As imagens do encontro foram divulgadas pelo líder argentino e vários membros de seu gabinete nas redes sociais, ao som da música YMCA, da banda Village People, uma das maus usadas por Trump em sua campanha eleitoral.
O encontro esteve marcado por uma efusiva troca de elogios entre Milei e Trump, e o anúncio, por parte do argentino, de que buscará selar um tratado de livre comércio com os Estados Unidos, iniciativa que feriria normas jurídicas do Mercosul. Os membros plenos do bloco não podem assinar entendimentos com outros países ou blocos sozinhos, regra que outros membros, sobretudo o Uruguai, questionam. Se Milei insistir com essa ideia, provocará uma crise interna, faltando poucas semanas para a cúpula de presidentes que será realizada em Montevidéu, em dezembro.

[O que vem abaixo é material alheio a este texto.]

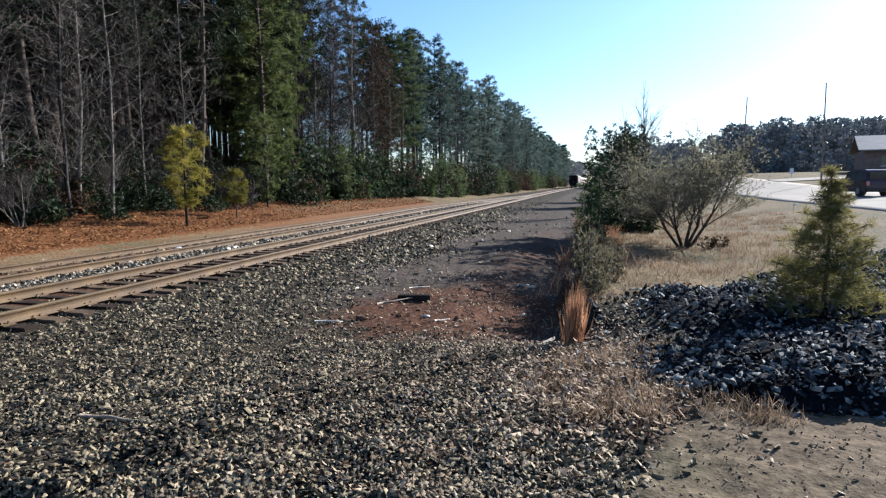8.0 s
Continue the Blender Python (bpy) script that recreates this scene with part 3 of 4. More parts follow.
def pine_meshes(seed, high, crown_from, spread, clumps, blade, n_blade, foliage, bark=None, tip=0.25, cone=False, wide=0.10):
    rng = random.Random(seed)
    V, F, LV, LF = [], [], [], []
    p, lean = Vector((0, 0, -0.2)), Vector((rng.uniform(-0.03, 0.03), rng.uniform(-0.03, 0.03), 1))
    steps = 8
    r = high * 0.011 + 0.02
    spine = [p.copy()]
    for i in range(steps):
        q = p + lean * (high + 0.2) / steps + Vector((rng.uniform(-1, 1), rng.uniform(-1, 1), 0)) * high * 0.004
        tube_rings(V, F, p, q, r * (1 - i / steps * 0.85), r * (1 - (i + 1) / steps * 0.85), 7)
        p = q
        spine.append(p.copy())

    def on(h):
        t = min(max(h / high, 0), 0.999) * steps
        i = int(t)
        return spine[i].lerp(spine[i + 1], t - i)

    limbs = max(14, clumps // 6)
    for k in range(limbs):
        f = (k + rng.random()) / limbs
        if cone:
            f = 1 - (1 - f) ** 0.62
        h = high * (crown_from + (1 - crown_from) * f)
        reach = spread * (tip + (1 - tip) * math.sin(math.pi * min(1, (1 - f) * 0.72 + 0.12))) * rng.uniform(0.55, 1.1)
        if cone:
            reach = spread * (1.02 - f) * rng.uniform(0.75, 1.1) + 0.04
        a = k * 2.4 + rng.uniform(-0.5, 0.5)
        base = on(h)
        end = base + Vector((math.cos(a) * reach, math.sin(a) * reach, reach * rng.uniform(-0.05, 0.45)))
        mid = base.lerp(end, 0.5) + Vector((0, 0, -0.06 * reach))
        tube_rings(V, F, base, mid, 0.035 * high / 16, 0.022 * high / 16, 4)
        tube_rings(V, F, mid, end, 0.022 * high / 16, 0.008, 4)
        for j in range(6):
            c = mid.lerp(end, rng.uniform(-0.3, 1.05)) + Vector((rng.gauss(0, 0.12), rng.gauss(0, 0.12), rng.gauss(0, 0.08))) * reach
            blades(LV, LF, rng, c, blade * rng.uniform(0.7, 1.25), n_blade, 0.7, wide, 0.25)
    for j in range(5):
        blades(LV, LF, rng, on(high * (0.95 + 0.012 * j)), blade * 0.8, n_blade, 0.9, wide, 0.5)
    return mesh_np("trunk", V, F, bark or BARK, smooth=True), mesh_np("crown", LV, LF, foliage)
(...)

O governo brasileiro observa os movimentos do presidente argentino com preocupação e, por enquanto, em silêncio. O interesse é continuar cooperando, já que a Argentina é um dos principais parceiros comerciais do Brasil e um país onde as empresas brasileiras fazem robustos investimentos. Nesse sentido, em paralelo à cúpula do G20 será assinado um acordo bilateral sobre gás, que busca ampliar as exportações de gás argentino para o mercado brasileiro. Lula e Milei não participarão da reunião, que deverá ser comandada por ministros de ambos os governos.
— Nas atuais condições, podemos avançar em acordos comerciais mais amplos com os EUA, da mesma maneira que estamos avançando com a China — declarou Milei a uma emissora de rádio argentina, antes de embarcar para os EUA.
De acordo com uma fonte argentina, “está claro que teremos ruídos na relação bilateral nos próximos tempos, mas nosso vínculo é tão importante que esses ruídos devem ficar num nível superficial. É o que muitos esperamos”.